To borrow a phrase from Jeff Foxworthy’s game show: “Are you smarter than a fifth-grader?” Or at least a fifth-grade Sunday school student?

Let’s find out. Today’s column is a pop quiz.

It’s a closed-book, true-false test. So, take out your pencil. Circle the correct answer.

1. Eve ate the apple Adam gave her. True or False?

2. Jonah was a Bible character swallowed by a killer whale. T or F.

3. The angels sang two songs at the birth of Jesus. T or F.

4. Moses brought two of each animal variety onto the ark. T or F.

If you answered true to any of those questions, it’s likely you’re not a big Bible reader.

Please don’t be disheartened or stop reading this column. You’re the one I want to talk to today. No, not because I want to lecture you on Bible trivia, but because I think there’s a good chance you’re smart enough to have noticed something about faith and spirituality.

I know my friend, Chris Jenson, has noticed it. But, before I tell you what it is he has noticed, let me tell you about Chris.

Chris sits next to me in our vanpool. One day he surprised me when he didn’t recognize a common biblical saying about casting your pearls before swine. He surprised me because he’s really smart. I mean “smart” like “Jeopardy”-champ smart.

Thought he may not choose the questions from “Jeopardy’s” Bible column, he’s smart enough to have observed something about faith. And he’s noticed it at the local Costco store.

Costco is a store Chris loves, but he avoids it on Sunday afternoon. He avoids it because, as he infers from people’s clothing, most of the clientele have come directly from church.

He notices what these folks may have learned that day in church seems to have nothing to do with the way they live. They still push, sneer and pounce on every deal in sight.

Chris knows life is the real test, not what they’ve learned in Bible school. And he knows the people he sees are flunking the test.
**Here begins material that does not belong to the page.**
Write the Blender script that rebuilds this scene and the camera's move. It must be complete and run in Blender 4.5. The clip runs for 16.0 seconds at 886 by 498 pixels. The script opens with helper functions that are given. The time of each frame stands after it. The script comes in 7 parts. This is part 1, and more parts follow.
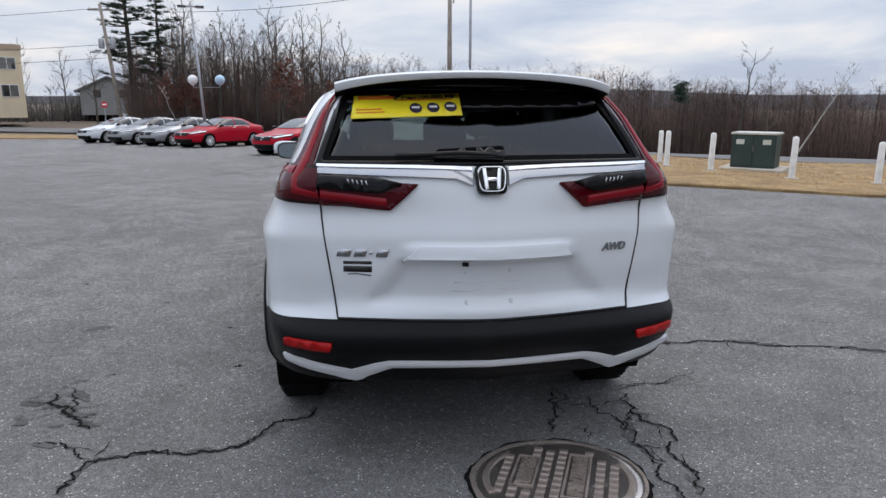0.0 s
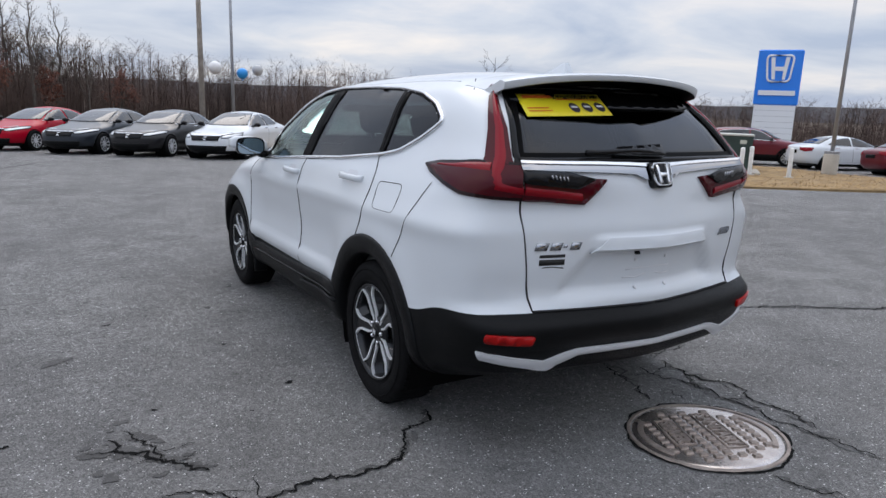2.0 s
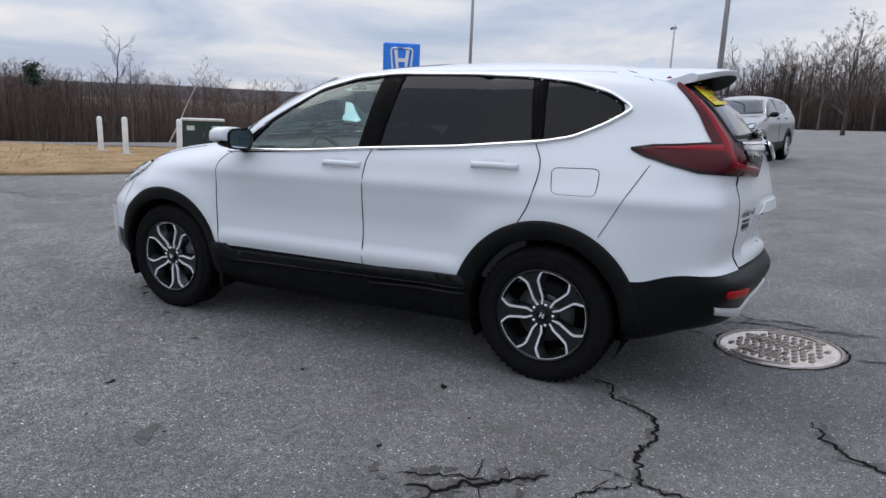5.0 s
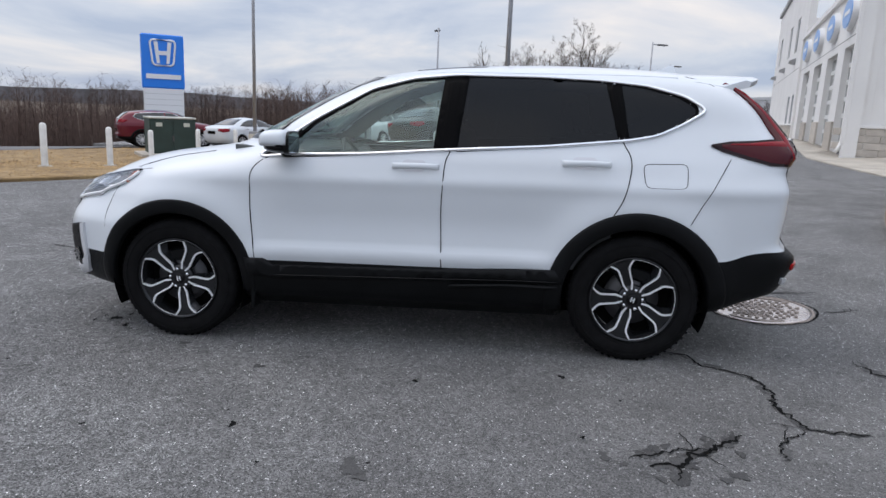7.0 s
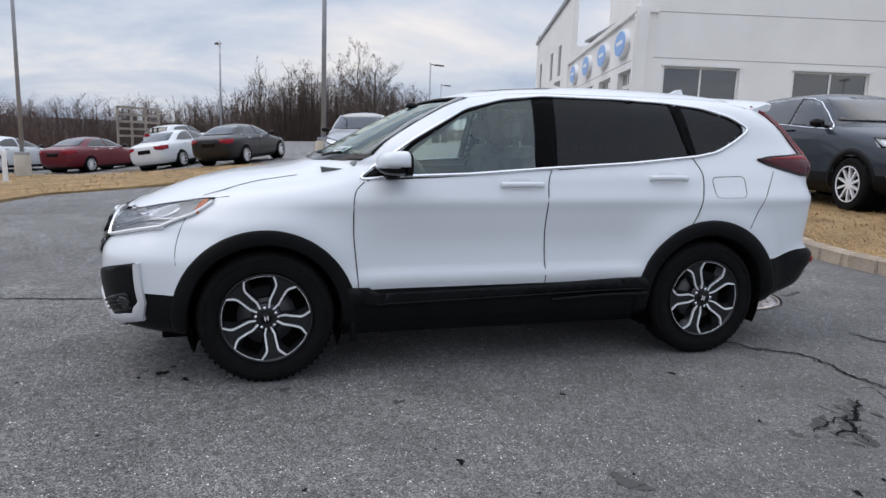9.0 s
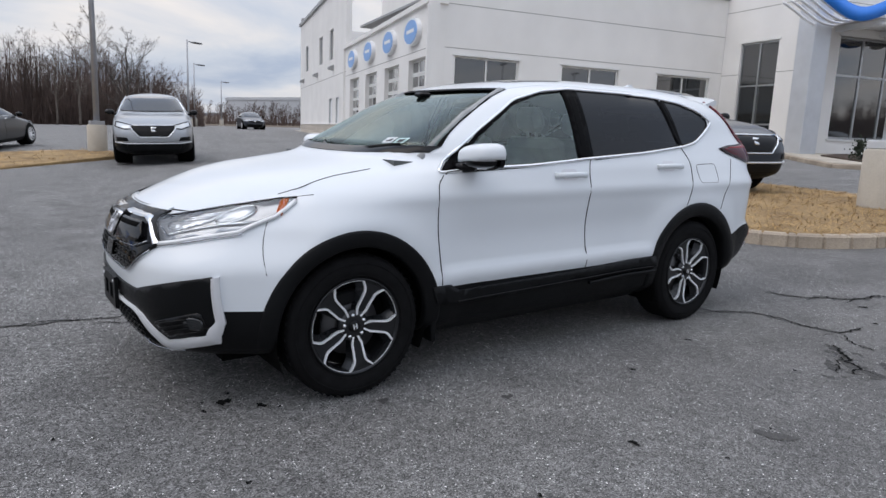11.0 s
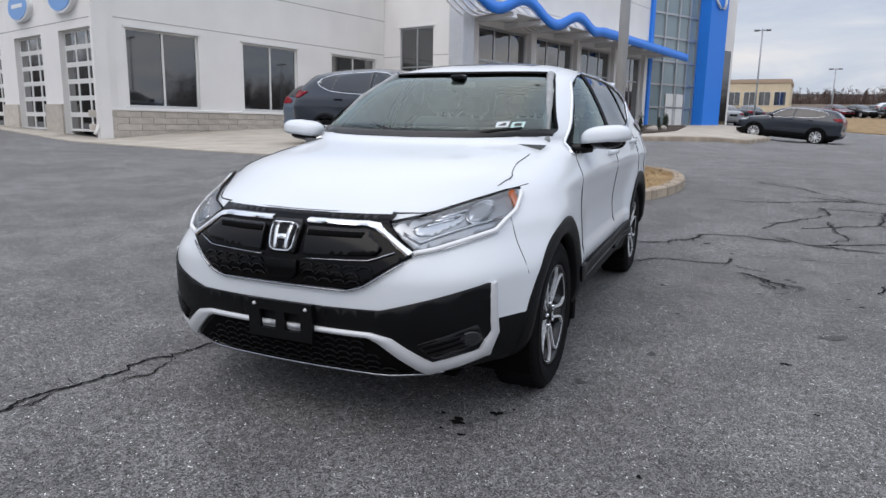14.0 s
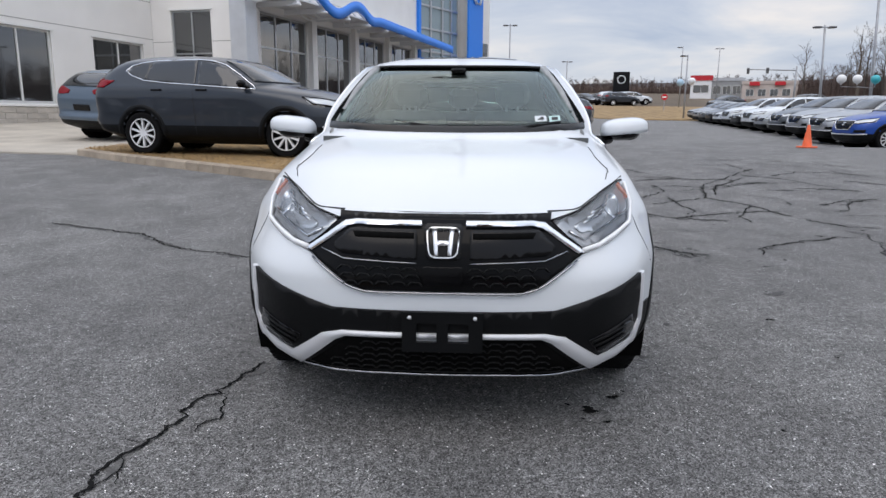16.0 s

He knows, as do most fifth-graders, that at the end of everyday, it’s not how much Bible, Buddha, Brahma, Bhagavad-Gita or Book of Mormon you can recite, but it’s how you live your faith that matters — or, more precisely, how your faith lives in you.

And one of the most accurate descriptions or litmus tests of that faith I know is the one found in Galatians 5:22-23. “But the fruit of the spirit is love, joy, peace, patience, kindness, goodness, faithfulness.”
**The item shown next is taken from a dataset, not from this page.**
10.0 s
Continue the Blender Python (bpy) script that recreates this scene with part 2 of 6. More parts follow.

When you see these things acted out in people, you know faith works.

If you don’t believe me, just ask any fifth-grader.

Answers to Norris’ pop quiz
None of the events described in the questions happened at all. 1. Eve offered the fruit to Adam, not vice-versa. Also, no mention is made of the variety of fruit consumed. 2. Jonah was swallowed by a big fish and no mention is made of the variety of fish. 3. The angels never hosted a variety show. In fact, they never sang at all. 4. Moses never brought a single variety of animal to the ark, because Noah did that.